┌─ Dataset entries
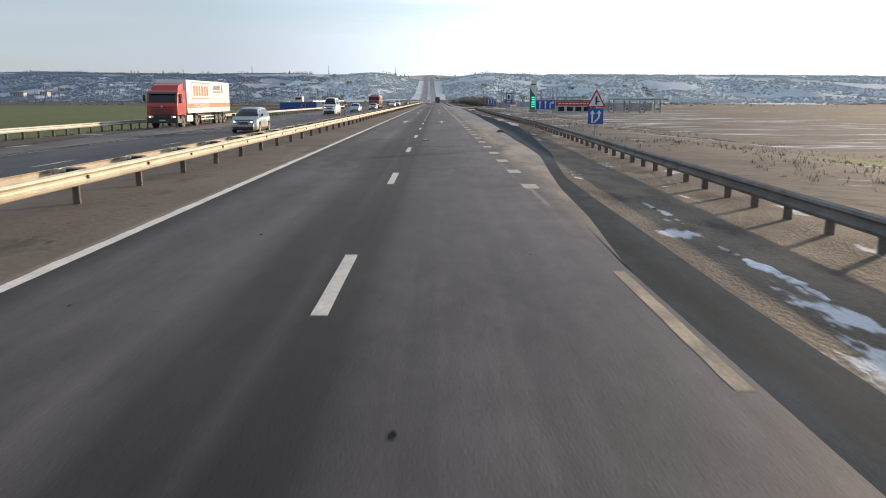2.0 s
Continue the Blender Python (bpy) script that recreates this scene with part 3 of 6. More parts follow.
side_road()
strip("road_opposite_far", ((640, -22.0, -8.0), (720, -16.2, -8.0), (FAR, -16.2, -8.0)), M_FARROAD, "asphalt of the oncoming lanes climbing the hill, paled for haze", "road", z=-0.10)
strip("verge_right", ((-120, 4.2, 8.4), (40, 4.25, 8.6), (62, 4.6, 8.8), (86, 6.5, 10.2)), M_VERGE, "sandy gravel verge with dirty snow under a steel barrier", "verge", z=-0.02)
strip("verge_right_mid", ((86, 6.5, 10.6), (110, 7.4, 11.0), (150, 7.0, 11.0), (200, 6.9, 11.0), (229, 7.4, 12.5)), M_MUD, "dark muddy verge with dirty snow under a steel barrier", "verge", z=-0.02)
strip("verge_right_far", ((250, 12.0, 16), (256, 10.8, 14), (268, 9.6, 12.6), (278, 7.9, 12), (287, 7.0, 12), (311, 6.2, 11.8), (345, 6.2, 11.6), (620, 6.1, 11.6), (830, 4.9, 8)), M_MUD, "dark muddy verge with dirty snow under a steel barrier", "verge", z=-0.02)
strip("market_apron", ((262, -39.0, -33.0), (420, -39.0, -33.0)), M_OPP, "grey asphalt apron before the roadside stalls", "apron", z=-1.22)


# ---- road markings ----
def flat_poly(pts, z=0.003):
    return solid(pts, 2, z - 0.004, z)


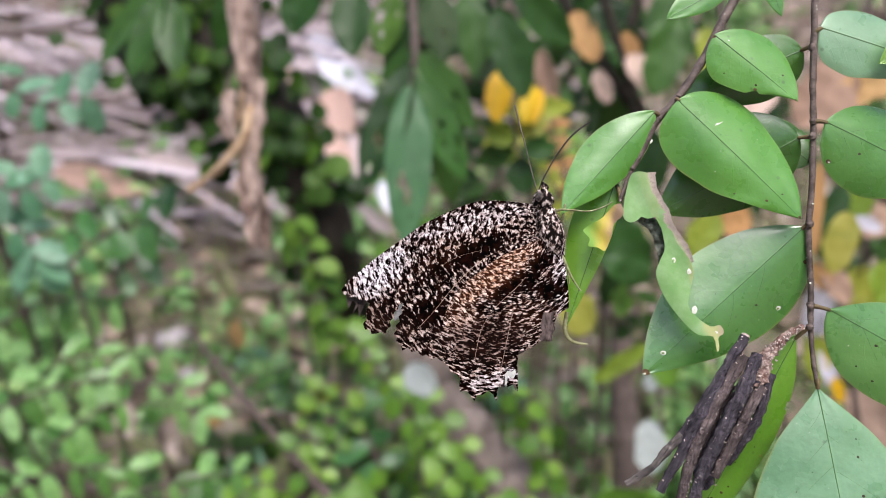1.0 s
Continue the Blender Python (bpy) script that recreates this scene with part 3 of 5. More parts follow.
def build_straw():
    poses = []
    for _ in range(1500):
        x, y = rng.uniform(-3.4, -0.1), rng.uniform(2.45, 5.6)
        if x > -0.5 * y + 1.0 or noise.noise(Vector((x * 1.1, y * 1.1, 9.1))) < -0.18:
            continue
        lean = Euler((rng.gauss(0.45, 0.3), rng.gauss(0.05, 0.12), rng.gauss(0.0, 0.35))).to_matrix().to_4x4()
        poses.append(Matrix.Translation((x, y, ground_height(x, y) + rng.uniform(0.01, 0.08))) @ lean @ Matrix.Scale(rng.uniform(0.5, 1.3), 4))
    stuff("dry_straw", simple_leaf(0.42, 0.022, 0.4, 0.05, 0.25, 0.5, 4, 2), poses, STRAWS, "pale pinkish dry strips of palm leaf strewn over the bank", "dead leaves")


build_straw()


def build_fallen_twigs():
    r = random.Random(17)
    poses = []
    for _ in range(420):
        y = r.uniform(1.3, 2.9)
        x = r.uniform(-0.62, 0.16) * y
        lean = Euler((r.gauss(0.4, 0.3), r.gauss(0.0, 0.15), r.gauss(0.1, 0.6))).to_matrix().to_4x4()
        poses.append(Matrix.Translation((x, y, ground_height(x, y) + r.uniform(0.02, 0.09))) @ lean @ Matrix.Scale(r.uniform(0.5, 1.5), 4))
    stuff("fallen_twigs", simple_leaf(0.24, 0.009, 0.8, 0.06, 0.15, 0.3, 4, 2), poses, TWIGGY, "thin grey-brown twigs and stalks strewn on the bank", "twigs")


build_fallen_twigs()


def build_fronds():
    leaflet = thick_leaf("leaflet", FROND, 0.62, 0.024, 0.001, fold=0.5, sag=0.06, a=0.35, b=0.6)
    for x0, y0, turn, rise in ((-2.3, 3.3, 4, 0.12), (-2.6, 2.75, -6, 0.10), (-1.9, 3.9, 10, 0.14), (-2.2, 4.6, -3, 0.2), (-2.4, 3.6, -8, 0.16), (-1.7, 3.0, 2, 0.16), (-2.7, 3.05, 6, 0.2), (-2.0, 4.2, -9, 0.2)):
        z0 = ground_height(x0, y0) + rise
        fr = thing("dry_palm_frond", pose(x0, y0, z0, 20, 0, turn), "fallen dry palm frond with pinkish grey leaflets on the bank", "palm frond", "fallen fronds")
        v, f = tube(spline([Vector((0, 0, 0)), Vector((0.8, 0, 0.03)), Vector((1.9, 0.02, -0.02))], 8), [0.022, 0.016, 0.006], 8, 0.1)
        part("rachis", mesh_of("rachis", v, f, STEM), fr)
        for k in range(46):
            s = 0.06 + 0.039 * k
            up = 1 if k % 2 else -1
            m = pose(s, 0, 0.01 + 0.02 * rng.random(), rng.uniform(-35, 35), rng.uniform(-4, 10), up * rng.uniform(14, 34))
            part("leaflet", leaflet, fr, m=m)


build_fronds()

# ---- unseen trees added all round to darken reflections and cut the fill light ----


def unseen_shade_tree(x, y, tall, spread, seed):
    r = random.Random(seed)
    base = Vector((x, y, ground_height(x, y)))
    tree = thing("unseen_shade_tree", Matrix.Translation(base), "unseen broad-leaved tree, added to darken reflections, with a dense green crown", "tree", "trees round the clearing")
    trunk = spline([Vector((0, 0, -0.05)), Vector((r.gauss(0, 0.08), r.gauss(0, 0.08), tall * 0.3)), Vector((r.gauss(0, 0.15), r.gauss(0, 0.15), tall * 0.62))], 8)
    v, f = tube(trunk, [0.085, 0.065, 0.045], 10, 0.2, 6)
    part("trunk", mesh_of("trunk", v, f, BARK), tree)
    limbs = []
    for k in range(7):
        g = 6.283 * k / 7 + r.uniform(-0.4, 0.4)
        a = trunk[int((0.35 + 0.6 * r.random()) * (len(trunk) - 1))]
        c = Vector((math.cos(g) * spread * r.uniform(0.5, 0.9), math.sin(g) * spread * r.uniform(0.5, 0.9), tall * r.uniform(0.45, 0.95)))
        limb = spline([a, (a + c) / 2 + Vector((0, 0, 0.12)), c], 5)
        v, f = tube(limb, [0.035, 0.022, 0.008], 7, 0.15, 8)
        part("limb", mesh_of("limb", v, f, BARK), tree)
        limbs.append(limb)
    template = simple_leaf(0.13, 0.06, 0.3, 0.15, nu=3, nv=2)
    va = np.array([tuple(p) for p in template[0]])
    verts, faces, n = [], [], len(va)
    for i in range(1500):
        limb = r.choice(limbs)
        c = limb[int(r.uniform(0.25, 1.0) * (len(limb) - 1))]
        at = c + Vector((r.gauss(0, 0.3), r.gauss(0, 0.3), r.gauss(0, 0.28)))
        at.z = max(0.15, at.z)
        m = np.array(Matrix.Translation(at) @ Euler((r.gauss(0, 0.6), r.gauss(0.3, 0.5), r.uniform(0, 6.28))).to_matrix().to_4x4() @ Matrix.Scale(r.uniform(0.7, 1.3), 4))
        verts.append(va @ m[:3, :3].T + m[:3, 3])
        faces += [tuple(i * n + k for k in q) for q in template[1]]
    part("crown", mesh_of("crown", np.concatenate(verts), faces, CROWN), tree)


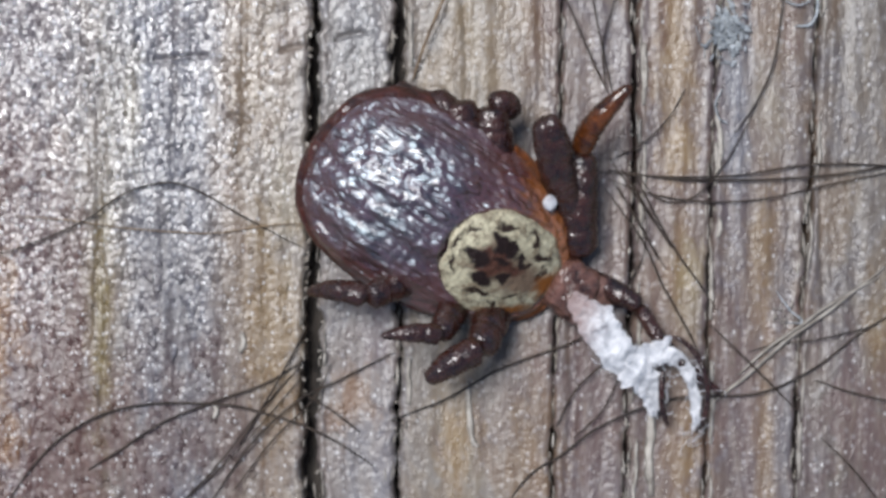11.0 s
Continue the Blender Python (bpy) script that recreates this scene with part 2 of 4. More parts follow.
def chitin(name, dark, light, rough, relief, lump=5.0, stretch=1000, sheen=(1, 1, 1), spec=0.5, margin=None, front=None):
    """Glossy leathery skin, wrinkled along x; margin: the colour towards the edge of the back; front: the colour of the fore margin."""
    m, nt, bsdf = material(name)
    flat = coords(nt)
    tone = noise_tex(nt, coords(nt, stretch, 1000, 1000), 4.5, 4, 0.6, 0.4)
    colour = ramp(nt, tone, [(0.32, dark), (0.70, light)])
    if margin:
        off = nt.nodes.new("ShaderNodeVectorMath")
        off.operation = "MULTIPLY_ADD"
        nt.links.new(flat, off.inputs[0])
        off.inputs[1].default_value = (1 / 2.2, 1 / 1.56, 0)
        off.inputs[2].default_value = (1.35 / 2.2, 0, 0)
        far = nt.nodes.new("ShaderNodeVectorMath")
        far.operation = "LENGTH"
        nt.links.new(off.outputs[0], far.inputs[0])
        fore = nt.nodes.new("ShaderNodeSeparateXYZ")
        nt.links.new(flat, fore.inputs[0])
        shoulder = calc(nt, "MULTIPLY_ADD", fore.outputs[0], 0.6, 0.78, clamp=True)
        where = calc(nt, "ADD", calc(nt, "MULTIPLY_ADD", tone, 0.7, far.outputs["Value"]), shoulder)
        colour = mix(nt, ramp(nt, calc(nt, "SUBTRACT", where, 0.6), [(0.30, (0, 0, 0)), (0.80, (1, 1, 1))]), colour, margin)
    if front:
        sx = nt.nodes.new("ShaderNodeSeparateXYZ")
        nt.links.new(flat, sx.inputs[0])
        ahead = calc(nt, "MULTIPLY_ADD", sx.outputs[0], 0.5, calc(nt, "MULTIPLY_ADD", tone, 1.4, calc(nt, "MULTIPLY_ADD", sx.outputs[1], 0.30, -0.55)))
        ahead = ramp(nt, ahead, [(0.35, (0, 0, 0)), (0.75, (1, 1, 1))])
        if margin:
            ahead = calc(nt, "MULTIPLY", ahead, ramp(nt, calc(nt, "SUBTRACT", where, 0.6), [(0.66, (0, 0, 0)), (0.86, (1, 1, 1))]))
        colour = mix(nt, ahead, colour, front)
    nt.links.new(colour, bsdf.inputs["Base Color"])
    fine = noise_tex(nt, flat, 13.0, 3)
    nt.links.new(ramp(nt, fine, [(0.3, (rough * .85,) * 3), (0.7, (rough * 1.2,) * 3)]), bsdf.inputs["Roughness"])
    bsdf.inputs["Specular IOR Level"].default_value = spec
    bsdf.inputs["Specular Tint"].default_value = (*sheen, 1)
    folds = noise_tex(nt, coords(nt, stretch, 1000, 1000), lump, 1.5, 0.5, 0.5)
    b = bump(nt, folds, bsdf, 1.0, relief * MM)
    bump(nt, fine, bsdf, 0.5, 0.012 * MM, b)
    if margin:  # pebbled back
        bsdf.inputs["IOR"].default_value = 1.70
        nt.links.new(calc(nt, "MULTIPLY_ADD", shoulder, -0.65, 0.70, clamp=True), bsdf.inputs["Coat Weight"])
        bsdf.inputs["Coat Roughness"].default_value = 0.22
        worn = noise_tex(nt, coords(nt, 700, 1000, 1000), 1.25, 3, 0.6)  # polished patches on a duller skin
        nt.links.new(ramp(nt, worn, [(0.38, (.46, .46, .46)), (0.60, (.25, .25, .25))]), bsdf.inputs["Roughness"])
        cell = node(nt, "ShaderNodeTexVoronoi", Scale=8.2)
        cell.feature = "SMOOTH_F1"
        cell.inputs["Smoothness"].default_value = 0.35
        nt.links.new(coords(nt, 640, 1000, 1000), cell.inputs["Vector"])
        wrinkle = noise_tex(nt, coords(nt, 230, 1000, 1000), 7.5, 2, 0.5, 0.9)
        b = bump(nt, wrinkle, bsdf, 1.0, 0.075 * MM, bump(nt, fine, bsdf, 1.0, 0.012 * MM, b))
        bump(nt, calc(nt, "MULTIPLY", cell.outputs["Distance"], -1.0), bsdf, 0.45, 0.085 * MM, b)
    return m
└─
- **Stated exercise**
Search the listing for the string "this". Copy each line where it turns up.

- **Response**
Continue the Blender Python (bpy) script that recreates this scene with part 3 of 6. More parts follow.
Continue the Blender Python (bpy) script that recreates this scene with part 3 of 5. More parts follow.
Continue the Blender Python (bpy) script that recreates this scene with part 2 of 4. More parts follow.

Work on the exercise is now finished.